I don’t get home much anymore. I’m on the road...mostly elsewhere trying to make sense of my own past and at the same time do the field work that historians do far too little of, not that I blame them much. I’m a historian like Scanner was a writer...a late bloomer. I’m not a writer, but I try. I don’t do fiction.
I found OS while in grad school in my fifties, as I was learning how to write history. I try to write some history every day after doing the field work. Now in my sixties, I am not near as nimble as I was years ago. I don’t run down the jetties at inlets anymore, or jog eight miles of boardwalk at dawn three days a week.
I was watching Ragtime last week and saw my old jogging route in the beach scene. Spring Lake is just a few miles south of Asbury Park, where my father was a bellhop during WWII summers until he joined the Marines in 1945, just after finishing high school.
I’m not there much at all anymore, and I feel guilty about it. But it never was me, really. I know that I played my end well enough up and down that beach, but it’s a kids game...the beach. I’m too old to play a kid or even a forty something, but I got away with it far longer than I should.
I was up and down the coast this summer...doing the field work, and got to see a disco act on a rainy Saturday night in Asbury Park. I had not been there for a year, and had seen almost no rain anywhere. The club was full of old people. I knew the lead singer from high school, who had just turned sixty, which is why I’m not mentioning her name. She is younger and in far better shape than me.

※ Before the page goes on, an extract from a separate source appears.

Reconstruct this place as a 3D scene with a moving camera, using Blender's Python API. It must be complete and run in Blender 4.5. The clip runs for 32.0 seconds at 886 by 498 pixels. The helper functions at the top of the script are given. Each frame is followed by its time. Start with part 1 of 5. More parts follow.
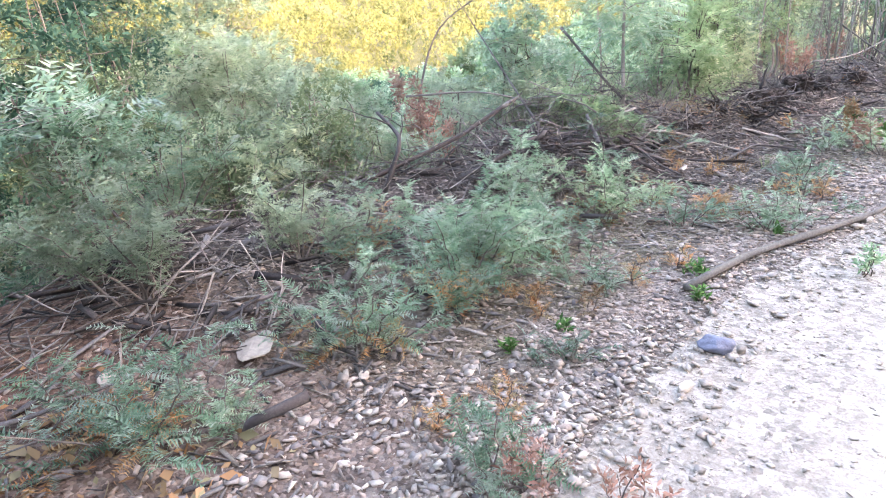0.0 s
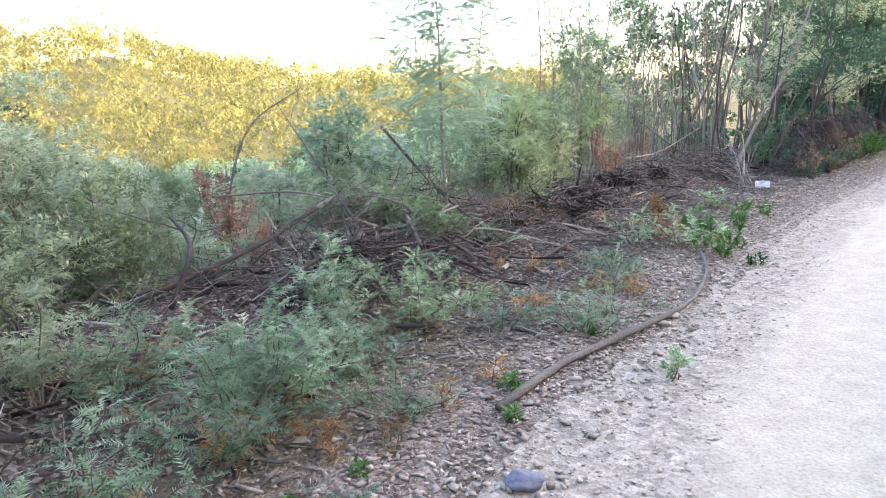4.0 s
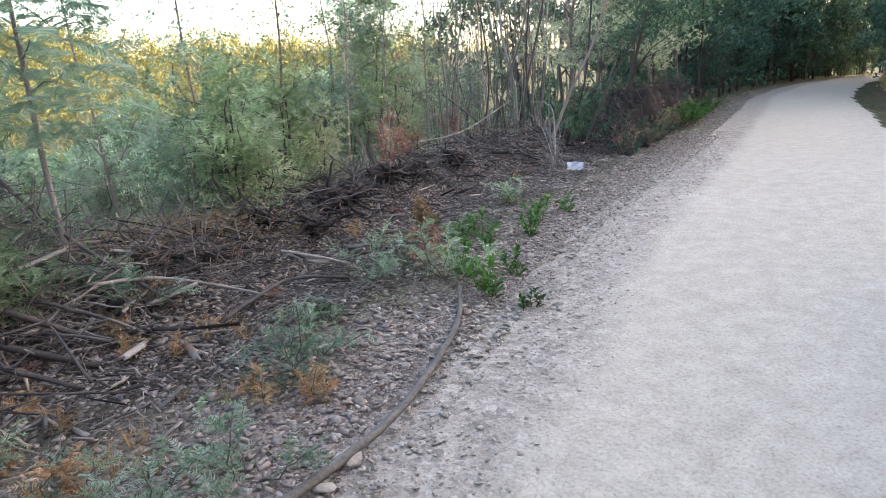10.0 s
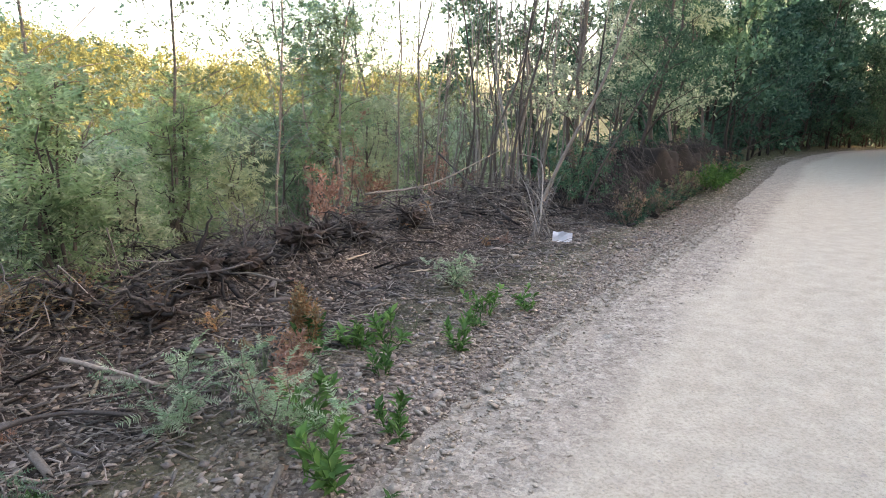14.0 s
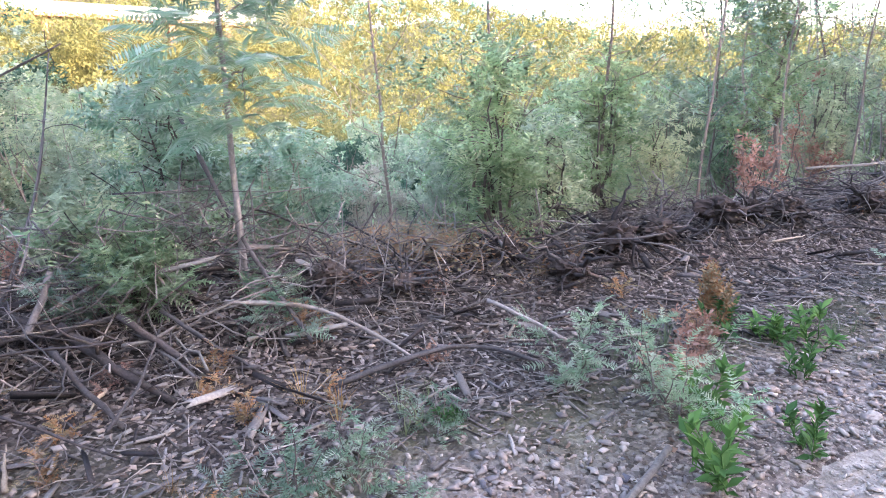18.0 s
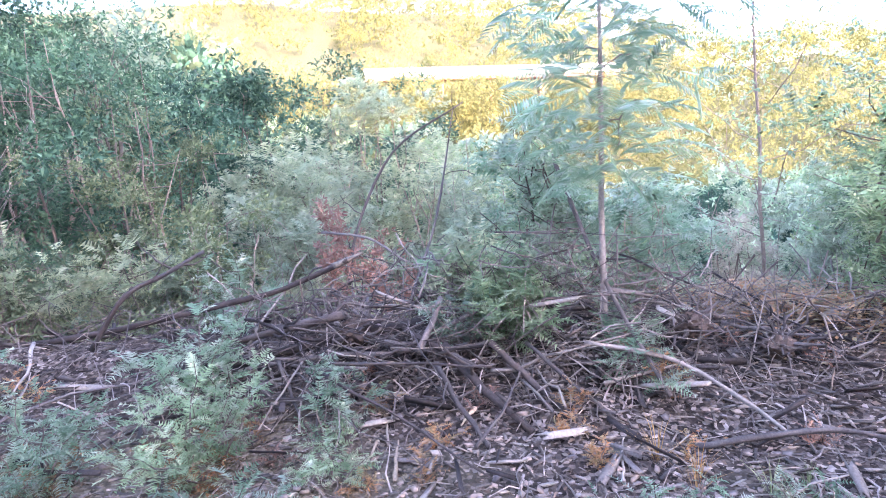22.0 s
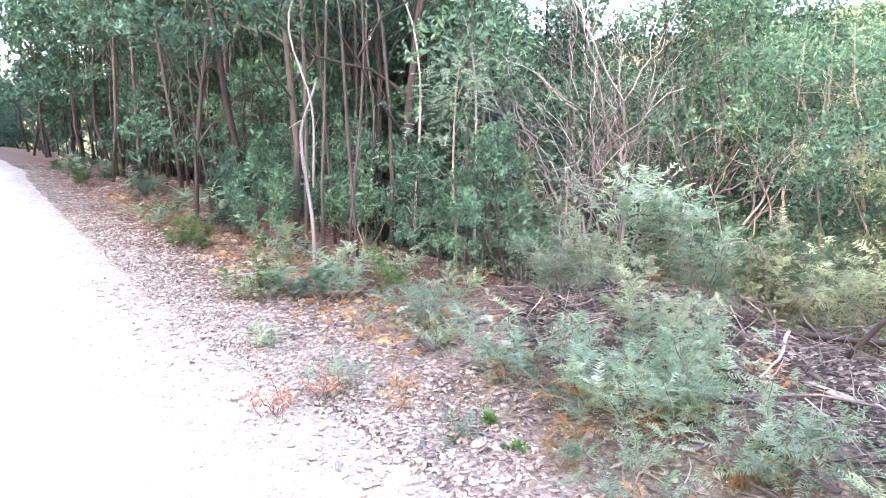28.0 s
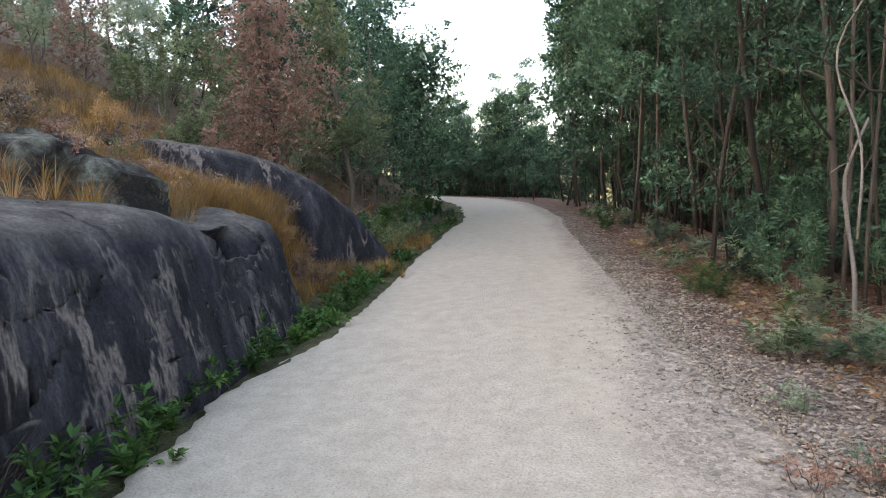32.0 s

I never was much of a disco fan, but knew most of the songs they reviewed during an energetic three hour show with no intermission. I was tried just watching from the bar. After the show the lead singer recognized me and brought me back stage to catch a little buzz and meet her boy friend, who is ten years older than me but also in much better shape.
I walked out into the rain and down the street past the Stone Pony and all the other clubs spilling out swarms of youth into the stormy night. The wind blew warm rain close to sideways, but it did not sting. I got up on the boardwalk and headed south towards Ocean Grove where I was paying way too much for a tiny room in a Victorian fire trap.
I had been tired before going backstage but was now feeling just right. I walked through the remains of the Casino and felt better than I ever had in all the decades I worked those boards. I was not that person anymore, the one who was going nowhere, ever. The rain came off the ocean salty warm and greeted me as if I was a relative, and I embraced the moment...as a string of lights danced in the wind, I knew I was free of it all, and happy to be home at the same time.